Located in the midwestern part of the United States, there is something to offer in Indiana, ranging from its amazing landscapes and landmarks. The state, sometimes known as the Crossroads of America, is famous for high school basketball, corn, steel mills, and huge farmlands, among other things. Indiana is flanked by Lake Michigan and four states, viz., Michigan, Kentucky, Ohio, and Illinois.
There are three national parks in Indiana, with over 2 million visitors each year. From park visitation, these parks generate about $115 million in revenue. This article will look at each of these parks and tell you all you need to know as you plan your next trip.
1. George Rogers Clark National Historical Park
|George Rogers Clark National Historical Park|
|Animal to see||Squirrels|
|Attraction to see||Fort Sackville|
In February 1779, George Rogers Clark embarked on an 18-day journey to Vincennes in bitterly cold weather. He led a force of 170 American and French militiamen across difficult terrain until they were able to encircle Fort Sackville. On February 25, 1779, he captured Fort Sackville, ensuring the United States’ claim to the border. The frontier covered an area the size of the original thirteen states. The fight was severely fought, but the American soldiers triumphed against the British army with the help of French citizens of Illinois.
A tourist center with a small display area and a 30-minute video may be found at the park. You’ve probably never heard of Clark and his stunning victory, which nearly doubled the size of America. Without Clark and his extraordinary adventure, most of the Midwest would have become part of Canada.
On the site of Fort Sackville, there is an outstanding memorial. The Greek-style monument, designed by Frederick Hirons, comprises 16 columns that support a circular roof. It has a bronze statue of George Rogers Clark and seven murals that show how Clark lived his life.
2. Indiana Dunes National Park
|Indiana Dunes National Park|
|Animal to see||Wolves, black bear, Eastern chipmunk, big brown bat|
|Attraction to see||Bailly Homestead and Chellberg Farm|
At about 15 miles from Gary, Indiana, this park is located in northern Indiana. Camping, birdwatching, swimming, hiking, and winter activities can all be done at the park all year long.
The park contains over 15,000 acres of dunes, wildlife, and beach access. Over 1,100 floral and fern species are in the park. There are 350 bird species, 46 mammals, 18 amphibians, and 23 reptiles.
Despite the surrounding development, the park and its scenic wonders are still enjoyable in various ways. Several hiking routes are around the park. Explore Bailly Homestead and Chellberg Farm for an insight into the area’s history. This farm contains the main house, cows, goats, pigs, chickens, and turkeys.
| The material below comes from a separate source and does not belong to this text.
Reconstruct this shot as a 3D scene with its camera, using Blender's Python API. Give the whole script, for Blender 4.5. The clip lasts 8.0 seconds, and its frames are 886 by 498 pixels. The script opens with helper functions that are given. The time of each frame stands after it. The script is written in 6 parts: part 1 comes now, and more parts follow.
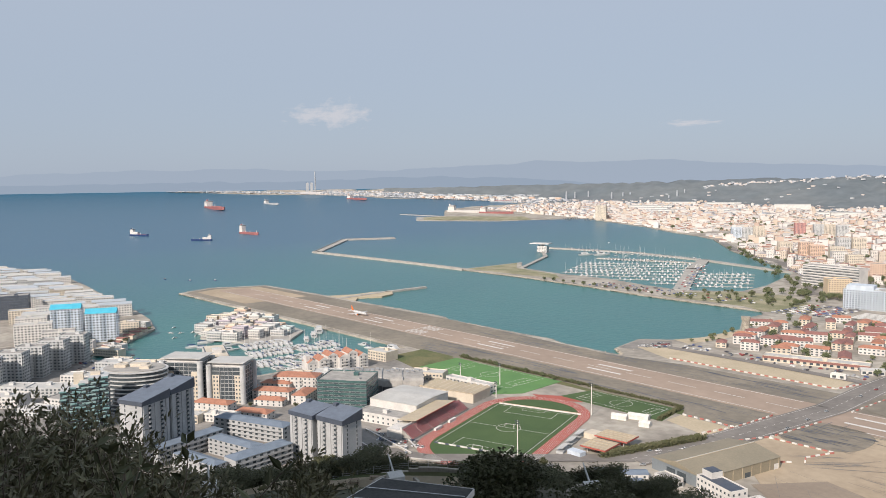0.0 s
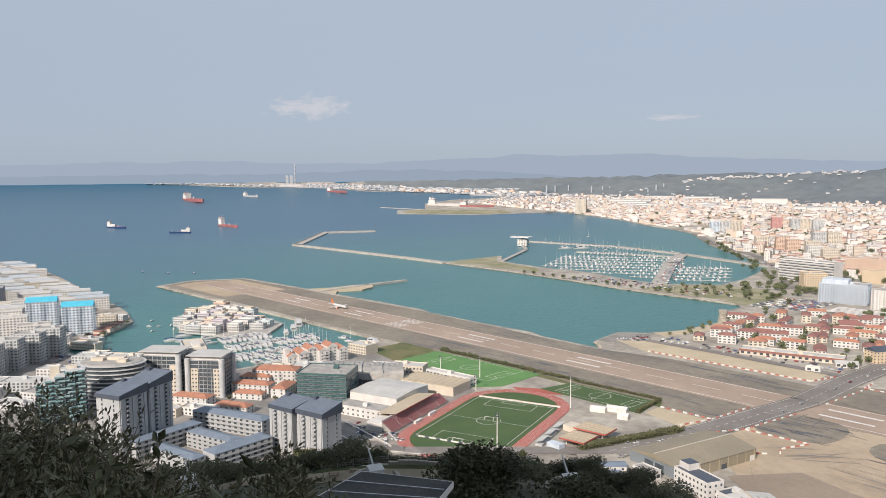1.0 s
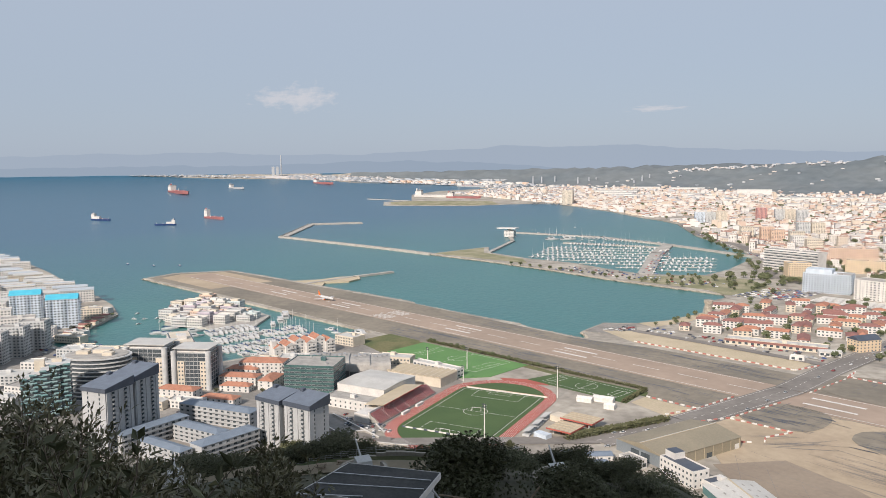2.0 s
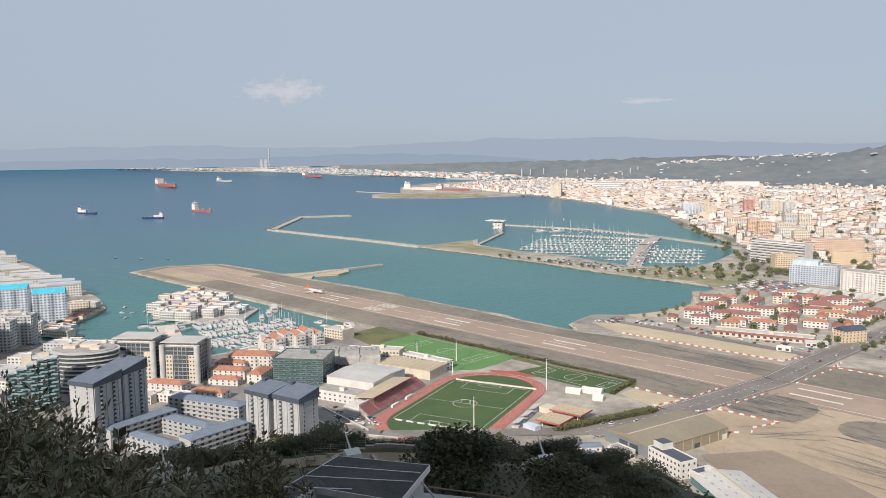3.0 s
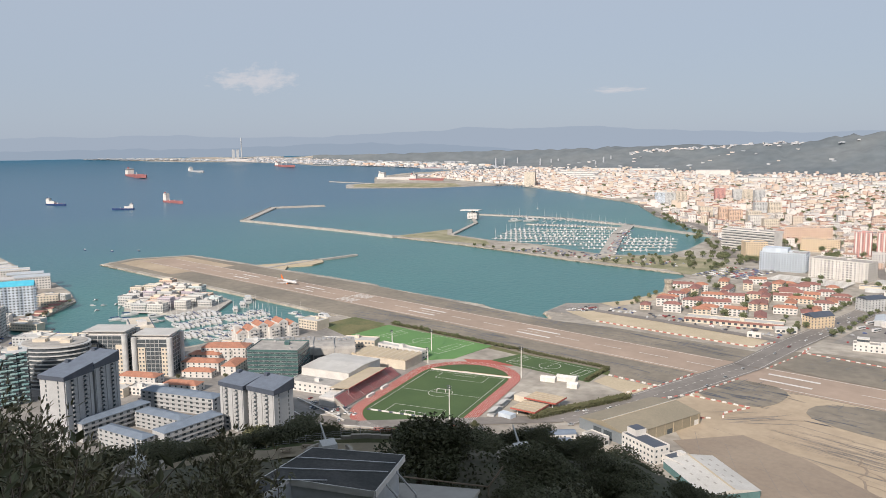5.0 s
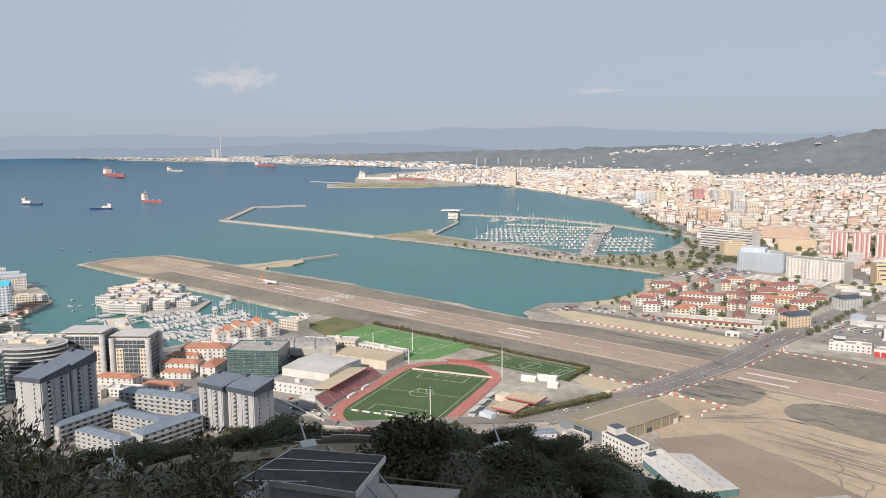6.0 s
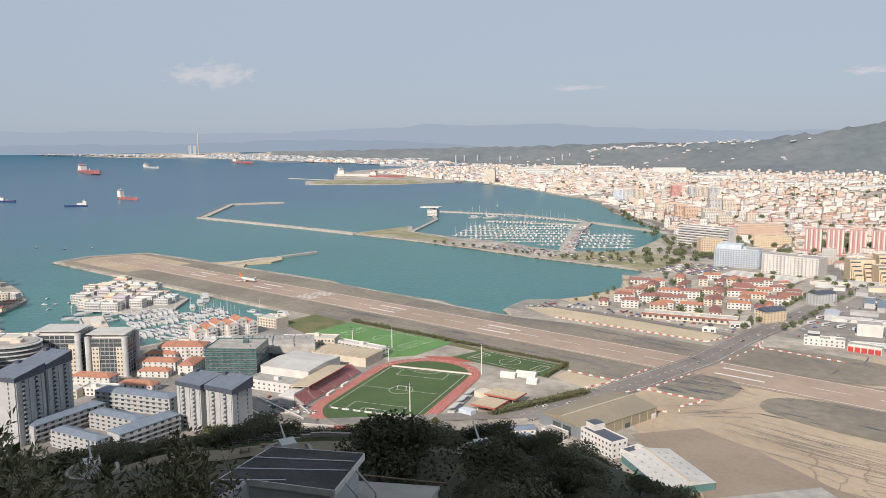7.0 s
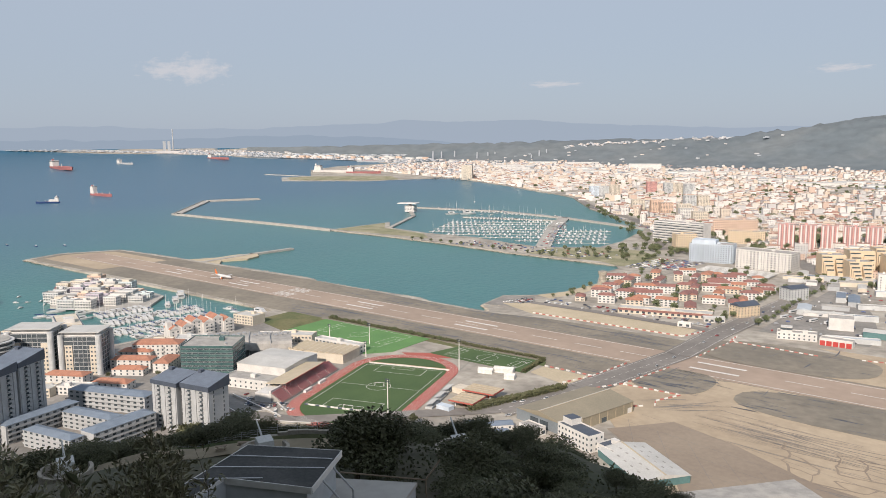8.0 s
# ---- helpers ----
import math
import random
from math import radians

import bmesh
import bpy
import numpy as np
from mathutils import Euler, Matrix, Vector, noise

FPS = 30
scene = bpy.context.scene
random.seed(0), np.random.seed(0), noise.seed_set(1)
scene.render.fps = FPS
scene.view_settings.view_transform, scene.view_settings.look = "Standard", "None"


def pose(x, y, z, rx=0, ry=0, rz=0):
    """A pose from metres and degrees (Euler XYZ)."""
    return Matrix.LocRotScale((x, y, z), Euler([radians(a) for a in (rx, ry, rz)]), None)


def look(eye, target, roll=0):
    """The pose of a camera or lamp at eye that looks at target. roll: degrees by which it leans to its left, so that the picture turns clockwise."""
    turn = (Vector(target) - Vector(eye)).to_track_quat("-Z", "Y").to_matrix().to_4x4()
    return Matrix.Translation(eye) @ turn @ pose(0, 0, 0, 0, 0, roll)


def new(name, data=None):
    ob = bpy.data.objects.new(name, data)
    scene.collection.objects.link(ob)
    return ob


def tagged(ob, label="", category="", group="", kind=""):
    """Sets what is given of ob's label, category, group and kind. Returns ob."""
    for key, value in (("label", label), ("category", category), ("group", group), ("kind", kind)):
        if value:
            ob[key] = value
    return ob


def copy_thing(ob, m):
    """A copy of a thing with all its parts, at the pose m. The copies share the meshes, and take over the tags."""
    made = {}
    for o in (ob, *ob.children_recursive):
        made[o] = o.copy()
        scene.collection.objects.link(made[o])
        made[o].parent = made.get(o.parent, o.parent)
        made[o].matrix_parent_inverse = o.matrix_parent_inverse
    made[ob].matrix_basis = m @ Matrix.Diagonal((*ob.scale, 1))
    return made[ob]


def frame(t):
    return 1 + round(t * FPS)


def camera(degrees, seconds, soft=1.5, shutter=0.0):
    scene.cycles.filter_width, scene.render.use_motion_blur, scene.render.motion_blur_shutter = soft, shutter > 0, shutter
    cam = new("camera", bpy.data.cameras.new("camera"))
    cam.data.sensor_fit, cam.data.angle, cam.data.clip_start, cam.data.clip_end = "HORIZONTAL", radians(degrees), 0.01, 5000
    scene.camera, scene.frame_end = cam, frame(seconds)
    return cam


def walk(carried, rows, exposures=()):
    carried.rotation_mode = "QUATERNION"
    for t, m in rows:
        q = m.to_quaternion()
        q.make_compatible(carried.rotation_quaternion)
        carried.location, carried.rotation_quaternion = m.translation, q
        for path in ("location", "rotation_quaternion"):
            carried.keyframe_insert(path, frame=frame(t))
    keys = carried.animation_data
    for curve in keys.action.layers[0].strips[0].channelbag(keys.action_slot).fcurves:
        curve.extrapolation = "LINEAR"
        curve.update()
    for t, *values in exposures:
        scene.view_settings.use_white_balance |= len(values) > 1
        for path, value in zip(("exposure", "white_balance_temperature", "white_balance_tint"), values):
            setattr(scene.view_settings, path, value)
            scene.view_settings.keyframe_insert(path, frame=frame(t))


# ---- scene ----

The five Century of Progress residences featured in the 1933 Chicago World’s Fair is located along Lake Front Drive, on the outskirts of the private Beverly Shores enclave. The residences were constructed using cutting-edge materials, equipment, and building processes at the time of their construction.
On February 15, 2019, Indiana Dunes National Lakeshore was renamed Indiana Dunes National Park. The National Park Service has designated this location as the 61st national park site. It is a fantastic place to visit if you want to explore the 15 kilometers of Lake Michigan’s southern shore. We may expect new signs and possibly more programming now that the area is recognized as a national park.
3. Lincoln Boyhood National Memorial
|Lincoln Boyhood National Memorial|
|Animal to see||Cattle|
|Attraction to see||Lincoln Living Historical Farm|
This national park is in Lincoln City, Indiana. The park is open throughout the year and includes a living historical farm, hiking trails, and a visit to Nancy Lincoln’s gravesite.
You can discover more about Abraham Lincoln’s life from childhood to adulthood on this site. The park video on President Abraham Lincoln’s early life is shown at the visitor center. Abraham Lincoln’s mother, Nancy Hanks Lincoln, who died in 1818, was a well-known figure in American history, and the Nancy Hanks Lincoln Gravesite may be found in the pioneer cemetery.
Artist E.H. Daniels sculpted five panels depicting Lincoln’s life in front of the tourist center. Indiana limestone was used to chisel the panels.
The Lincoln Living Historical Farm, a working farm with crops, cattle, and more, is worth visiting. Rangers undertake farm chores dressed in 1820s period clothing. The living historical farm is open from mid-April to mid-September, depending on the weather.